There was method behind the madness of Drukpa Kunley. He wanted to expose the hypocrisy of society, challenge strict Buddhist rules and show that enlightenment could still be achieved without celibacy or puritanical austerity. He felt that social conventions were preventing people from learning true Buddhist teachings. He represented the Tibetian tradition of crazy wisdom, but he’s also the typical rebel figure rejected and admired across so many societies. Blake’s path of excess leading to the temple of wisdom. A counter-culture figure celebrated through phallic worship.

Bhutan’s national animal

One day in the 15th century, devotees gathered to witness the Divine Madman’s magical powers. They demanded a miracle. The saint agreed but first asked for lunch. He ate a whole cow and a goat for lunch. After letting out a huge burp, he took the goat’s head and stuck it onto the bones of the cow. He commanded the strange beast to rise up. To the astonishment of the watching devotees, the animal rose up and lumbered off to graze in the meadows.
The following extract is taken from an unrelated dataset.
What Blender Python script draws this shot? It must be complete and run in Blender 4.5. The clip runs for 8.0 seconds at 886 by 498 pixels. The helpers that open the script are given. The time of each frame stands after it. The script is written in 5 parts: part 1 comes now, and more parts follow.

6 thoughts on “The wonderful folklore of Bhutan

  1. My gosh. This sounds like my kinda place. Especially love the yeti sanctuary. I remember you posting about your Bhutan trip on Instagram, so I was looking forward to seeing more of your trip. It’s one of those voyages that add so much magic to the memory.

    Liked by 1 person

    • I think you would love it Julie – from what I know about you from your blogs!! It’s a very special place but it shouldn’t be regarded as one having all the answers. What is sad is that they’ve been environmentally well ahead of the rest of the world for years, but we are learning these lessons so slowly.

      But yes – let’s rejoice in the yeti sanctuary. No other country in the world would have the imagination or wonder about what we don’t know to celebrate it like that. Wonderful!